Have you ever wondered how the disqualification of directors happens? Here’s how

Section 164 of the Companies Act 2013, deals with disqualification of Directors.

According to Section 164 (1) of the Companies Act 2013, the following conditions can be reasons for disqualifying a Director

  1. The Director is of unsound mind and stands so declared by a competent court.

 

  1. The Director is an undischarged insolvent.

 

  1. The Director has applied to be adjudicated as an insolvent and his application is pending.

 

  1. Director has been convicted by a court of any offence, whether involving moral turpitude or otherwise, and sentenced in respect thereof to imprisonment for not less than six months and a period of five years has not elapsed from the date of expiry of the sentence:

 

  1. An order disqualifying the Director for appointment as a director has been passed by a court or Tribunal and the order is in force.

 

  1. The Director has not paid any calls in respect of any shares of the company held by him, whether alone or jointly with others, and six months have elapsed from the last day fixed for the payment of the call.

 

  1. The Director has been convicted of the offence dealing with related party transactions under section 188 at any time during the last preceding five years.

 

  1. Director has not complied with sub-section (3) of section 152.

Section 164 (2)

  1. No person who is or has been a director of a company which—
  2. has not filed financial statements or annual returns for any continuous period of three financial years; or
  3. has failed to repay the deposits accepted by it or pay interest thereon or to redeem any debentures on the due date or pay interest due thereon or pay any dividend declared and such failure to pay or redeem continues for one year or more,

shall be eligible to be re-appointed as a director of that company or appointed in other company for a period of five years from the date on which the said company fails to do so.

Section 164 (3)A private company may by its articles provide for any disqualifications for appointment as a director in addition to those specified in sub-sections (1) and (2):

A person can be disqualified from being a director, if a company on which the person is a Director has not filed MCA annual return for a continuous period of three years. Hence, it’s important for all private limited company, one person company and limited company to file MCA annual return on time and maintain compliance under Companies Act, 2013.

Comparison of Section 164(1), 164(2) & 164(3)

Aspect Section 164(1) Section 164(2) Section 164(3)
Who it applies to Individual Director (personal disqualification) Company level (affecting directors of defaulting company) Private company (can add extra disqualifications in Articles)
Key Reasons Unsound mind, insolvency, criminal conviction, unpaid share calls, related party violation etc. Non-filing of financial statements/annual returns for 3 consecutive years, default in deposits, debentures, dividends. Additional grounds decided internally by the company’s Articles of Association.
Effect Director cannot be appointed/reappointed for 5 years. All directors of the defaulting company are disqualified for 5 years. Depends on company’s Articles; may restrict appointments.

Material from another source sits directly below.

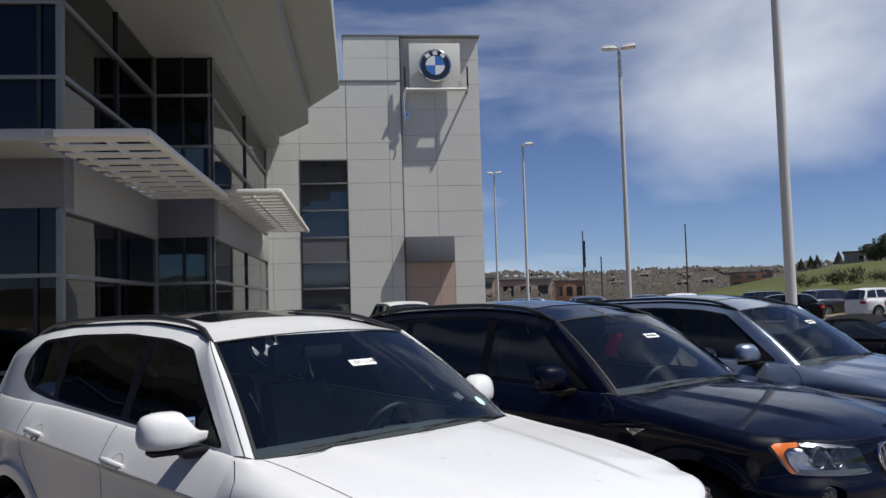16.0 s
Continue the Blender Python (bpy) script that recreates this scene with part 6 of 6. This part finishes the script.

Process of Director Disqualification

📌 Non-filing of Returns/Defaults

⬇️

📩 MCA Issues Notice

⬇️

🚫 Director Disqualified (Section 164)

⬇️

⚖️ Consequences → Ineligibility, Vacation of Office, Ban on Reappointment

Consequences of Director Disqualification

  • Ineligibility for Reappointment: A person who has been disqualified under Section 164 cannot be appointed as a director in any company. They remain disqualified from acting as a director for the duration of 5 years from the date of disqualification period.
  • Vacation of Office: If a director is disqualified under this section, their office as a director in any company shall automatically be vacated.
  • Prohibition on Future Appointment: Disqualified directors cannot be appointed to the board of directors of any company, whether private or public, for the specified period or unless the disqualification is lifted.

Until recently, the MCA has not strictly enforced this provision of the Companies Act. However, from September 2017 the MCA has begun strictly enforcing these provisions of the Companies Act and has published names of disqualified Directors on its website.

Hence, it’s important for all persons who are Director of a Company to ensure that compliance is maintained properly.

Now, we hope this article was able to clear all your doubts on disqualification of directors, please visit us for further queries.

Case Study: Director Disqualification for Non-Filing

Example: A private company failed to file its annual returns for three consecutive years. As a result, all directors were automatically disqualified under Section 164(2). The directors could not be reappointed in any company for 5 years.

Steps Taken to Restore:

  • The company filed overdue annual returns with MCA.
  • A compounding application was filed to settle penalties.
  • The directors approached the NCLT for relief and eventually got their names restored.

FAQs on Director Disqualification

Can a disqualified director be reappointed?

No, a disqualified director cannot be reappointed for 5 years from the date of disqualification. After this period, eligibility is restored.

How to remove director disqualification from MCA list?

A disqualified director can file an appeal with the NCLT or approach the High Court. In some cases, filing overdue returns and compounding of offences may help restore eligibility.

Is director disqualification permanent?

No, it generally lasts for 5 years unless extended by law or specific court orders. After this period, the individual may be eligible again.